A Conceptual Model for Storage Unification
3 days ago
- #data-storage
- #virtualization
- #unification
- Object storage is increasingly used in the data stack, but low-latency systems still require separate hot-data storage.
- Storage unification involves presenting heterogeneous storage systems and formats as a single coherent resource, not a single system or format.
- Primary use case for unification is combining real-time and historical data under one abstraction, seen in systems like Kafka, Pulsar, SingleStore, TiDB, Apache Pinot, Druid, and ClickHouse.
- Lakehouses represent the next frontier in unification, integrating real-time data with historical lakehouse data.
- Data virtualization is key to storage unification, abstracting logical resources from physical implementations.

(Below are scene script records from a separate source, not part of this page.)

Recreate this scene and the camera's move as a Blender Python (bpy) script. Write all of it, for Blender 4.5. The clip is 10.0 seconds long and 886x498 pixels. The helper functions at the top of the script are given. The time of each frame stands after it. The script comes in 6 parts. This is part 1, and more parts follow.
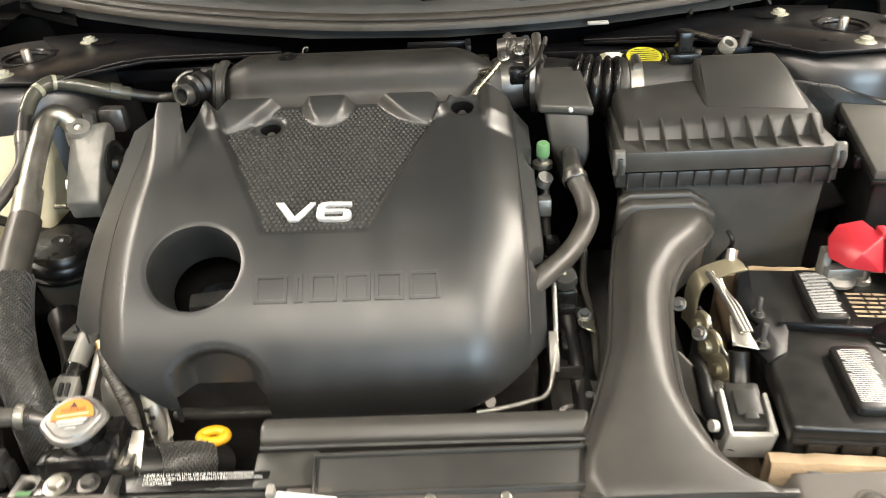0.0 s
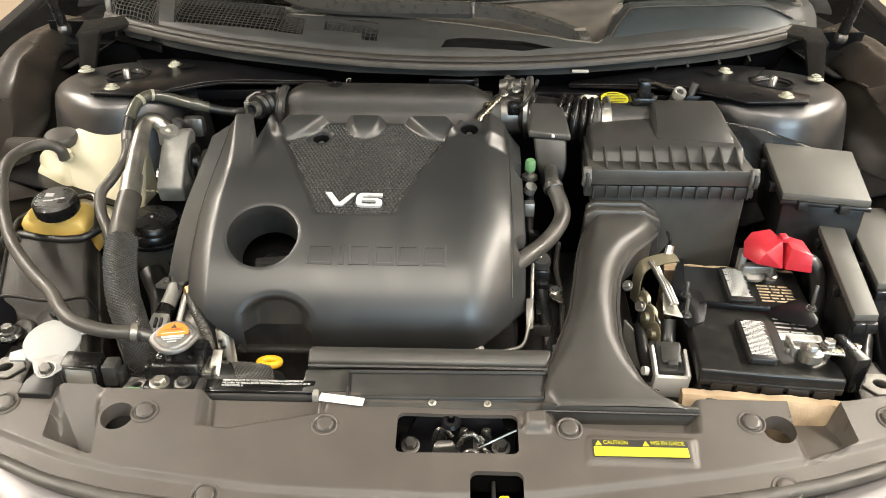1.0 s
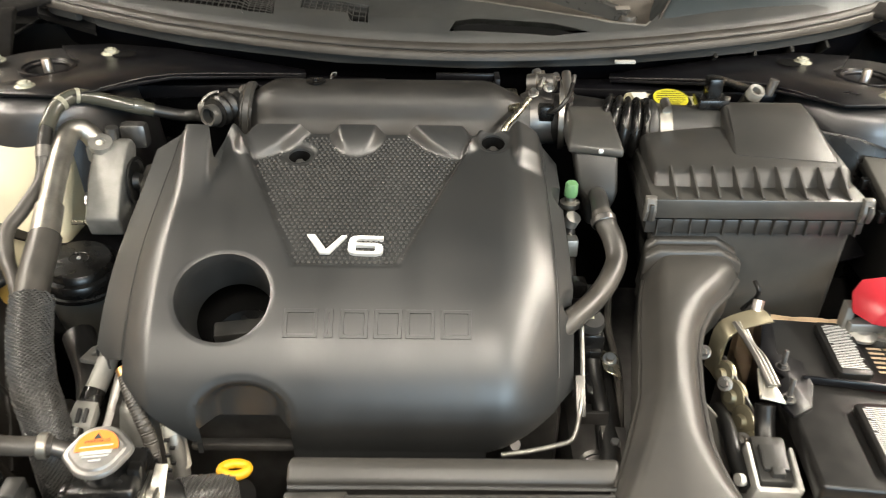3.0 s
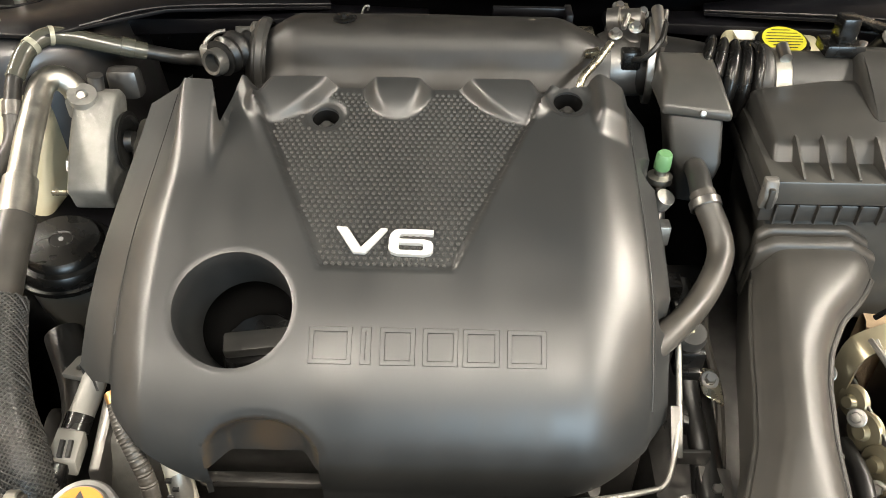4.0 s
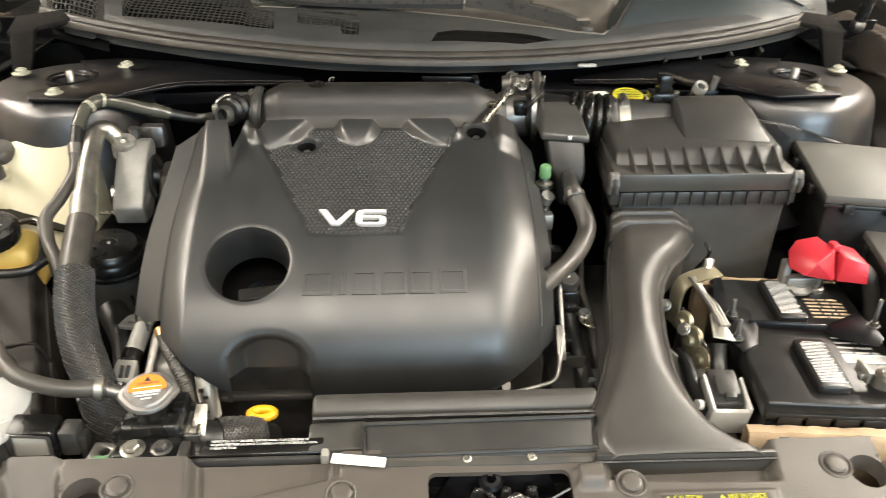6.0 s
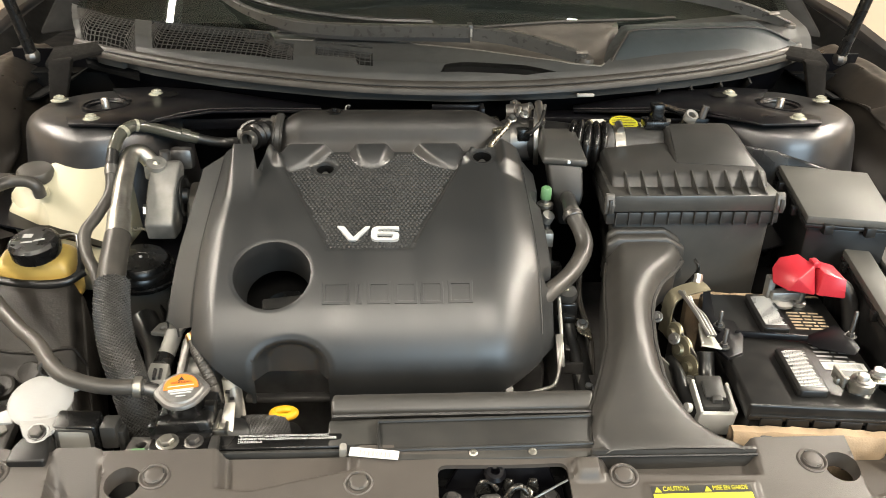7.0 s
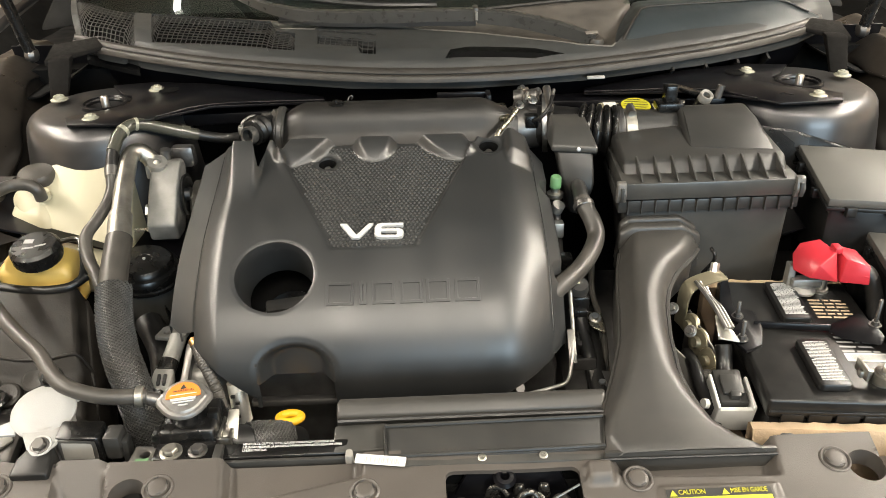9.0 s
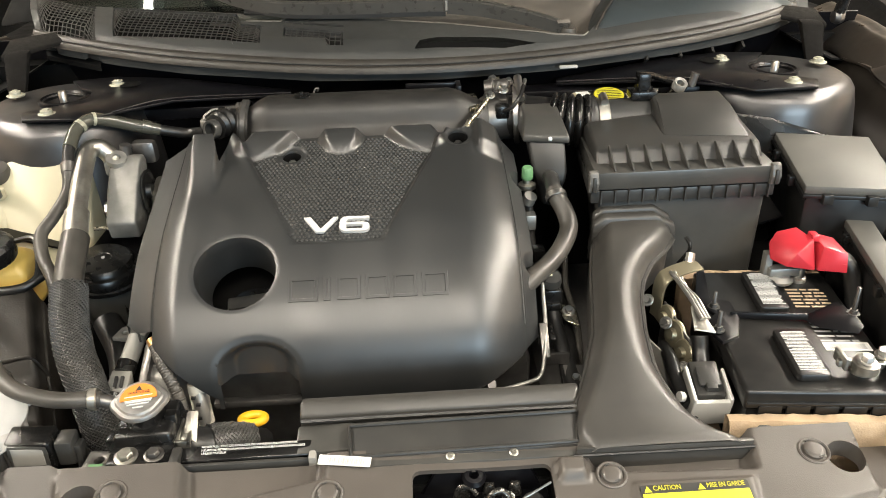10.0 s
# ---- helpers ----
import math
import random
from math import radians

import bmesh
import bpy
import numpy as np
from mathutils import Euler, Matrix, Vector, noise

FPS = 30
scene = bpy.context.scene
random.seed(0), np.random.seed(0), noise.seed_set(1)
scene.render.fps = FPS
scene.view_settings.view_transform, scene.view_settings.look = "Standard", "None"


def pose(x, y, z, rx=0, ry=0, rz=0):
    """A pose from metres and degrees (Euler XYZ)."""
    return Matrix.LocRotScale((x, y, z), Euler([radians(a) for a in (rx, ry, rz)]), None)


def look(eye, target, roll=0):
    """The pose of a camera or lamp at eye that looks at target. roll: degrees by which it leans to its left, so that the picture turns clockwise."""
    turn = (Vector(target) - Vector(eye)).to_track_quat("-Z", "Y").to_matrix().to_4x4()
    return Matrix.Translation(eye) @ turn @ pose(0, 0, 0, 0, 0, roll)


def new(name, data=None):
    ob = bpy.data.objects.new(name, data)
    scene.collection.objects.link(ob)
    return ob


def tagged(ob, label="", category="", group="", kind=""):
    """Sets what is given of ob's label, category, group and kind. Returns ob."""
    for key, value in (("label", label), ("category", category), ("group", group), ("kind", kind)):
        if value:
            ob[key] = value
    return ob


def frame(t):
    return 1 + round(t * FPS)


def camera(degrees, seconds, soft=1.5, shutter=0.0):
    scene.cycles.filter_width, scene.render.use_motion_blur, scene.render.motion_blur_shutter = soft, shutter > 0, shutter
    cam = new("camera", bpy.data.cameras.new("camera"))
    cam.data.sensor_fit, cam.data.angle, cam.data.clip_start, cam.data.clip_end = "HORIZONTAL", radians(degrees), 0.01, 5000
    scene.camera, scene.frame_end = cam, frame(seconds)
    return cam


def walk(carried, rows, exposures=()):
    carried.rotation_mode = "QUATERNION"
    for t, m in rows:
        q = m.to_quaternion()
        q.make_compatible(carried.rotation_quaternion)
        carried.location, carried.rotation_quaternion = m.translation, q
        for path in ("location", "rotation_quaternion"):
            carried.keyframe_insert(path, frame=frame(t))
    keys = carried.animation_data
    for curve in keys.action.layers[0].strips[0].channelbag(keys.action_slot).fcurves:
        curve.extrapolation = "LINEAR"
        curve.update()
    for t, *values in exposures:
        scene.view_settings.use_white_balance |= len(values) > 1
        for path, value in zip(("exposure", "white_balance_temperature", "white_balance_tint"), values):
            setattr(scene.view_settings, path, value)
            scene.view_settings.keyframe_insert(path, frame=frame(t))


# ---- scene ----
# ---------------------------------------------------------------- camera
cam = camera(58.2, 10.0, soft=0.75, shutter=0.35)
PATH = [
    (0, (0.027, -0.048, 1.254), (-0.012, 1.647, 0.193), -2.7),
    (0.5, (0.045, -0.193, 1.279), (0.011, 1.526, 0.256), 0.4),
    (1, (0.024, -0.314, 1.326), (-0.016, 1.435, 0.356), 0.3),
    (1.5, (0.027, -0.345, 1.331), (-0.003, 1.418, 0.387), 0.1),
    (2, (0.021, -0.342, 1.331), (0.002, 1.439, 0.421), -0.1),
    (2.2, (0.006, -0.321, 1.327), (0.0, 1.472, 0.442), -0.3),
    (3.3, (-0.033, 0.077, 1.262), (-0.017, 1.73, 0.135), 1.5),
    (3.5, (-0.038, 0.119, 1.255), (-0.047, 1.742, 0.086), 1.5),
    (4, (-0.065, 0.163, 1.253), (-0.093, 1.726, 0.007), 0.6),
    (4.5, (-0.05, 0.137, 1.27), (-0.092, 1.714, 0.041), 0.1),
    (5, (-0.048, 0.017, 1.295), (-0.165, 1.67, 0.174), -2.2),
    (5.5, (-0.074, -0.113, 1.288), (-0.156, 1.604, 0.264), -2.8),
    (6, (-0.066, -0.172, 1.277), (0.041, 1.576, 0.31), 0.8),
    (6.2, (-0.065, -0.180, 1.273), (0.087, 1.578, 0.331), 1.8),
    (7.5, (-0.082, -0.274, 1.314), (-0.023, 1.509, 0.408), 0.1),
    (8, (-0.077, -0.263, 1.314), (-0.029, 1.516, 0.402), -0.4),
    (8.5, (-0.061, -0.242, 1.314), (-0.014, 1.524, 0.376), -0.8),
    (9, (-0.054, -0.212, 1.31), (-0.013, 1.542, 0.348), -1.4),
    (9.5, (-0.041, -0.189, 1.306), (0.01, 1.555, 0.329), -2.0),
    (10, (-0.031, -0.192, 1.285), (0.044, 1.562, 0.328), -1.7),
]
walk(cam, [(t, look(eye, target, roll)) for t, eye, target, roll in PATH], [(0, 0.30), (1, 0.16), (2, 0.06), (3.5, 0.42), (4.5, 0.44), (5.5, 0.26), (6, 0.26), (7.5, 0.08), (9, 0.12), (10, 0.18)])

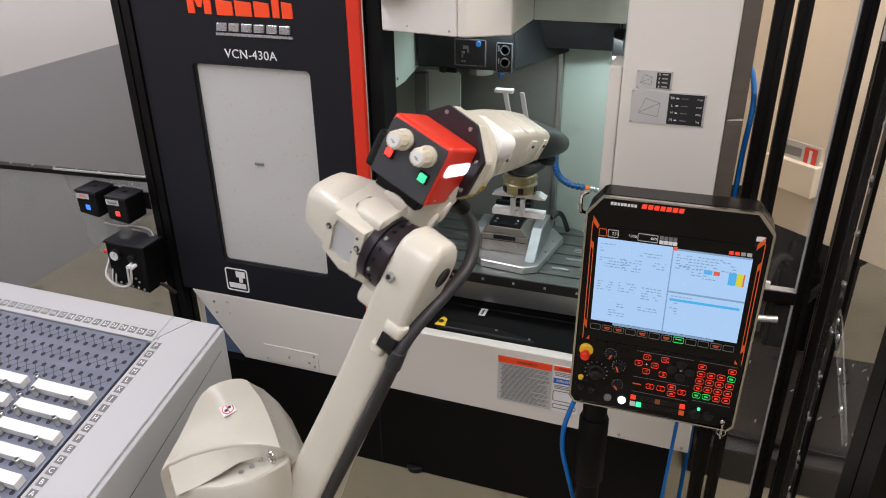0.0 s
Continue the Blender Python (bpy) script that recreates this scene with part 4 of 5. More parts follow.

- Virtualization combines frontend abstraction (unified logical model) and backend work (physical storage management).
- Physical storage management includes data organization, tiering, materialization, and lifecycle management.
- Tiering can be internal (only primary system accesses tiers) or shared (multiple systems access tiers).
- Shared tiering combines tiering and materialization, requiring bidirectional lossless conversion between formats.
- Challenges of shared tiering include lifecycle management, schema evolution, data exposure, fidelity, security, performance overhead, and risk.
- Storage unification can be implemented client-side or server-side, each with trade-offs.
- Materialization and tiering processes can be integrated or external, with direct or API access to storage.
- Lifecycle management should be centralized in a metadata service to coordinate tiering and materialization.
- Schema management and evolution must ensure compatibility across different storage services and formats.
- Choosing between shared tiering and materialization depends on factors like stitching logic location and pros/cons of each approach.
- Shared tiering reduces storage costs but adds complexity, while materialization offers flexibility and reliability at the cost of duplication.
- Clear ownership and disciplined management are essential for successful shared tiering.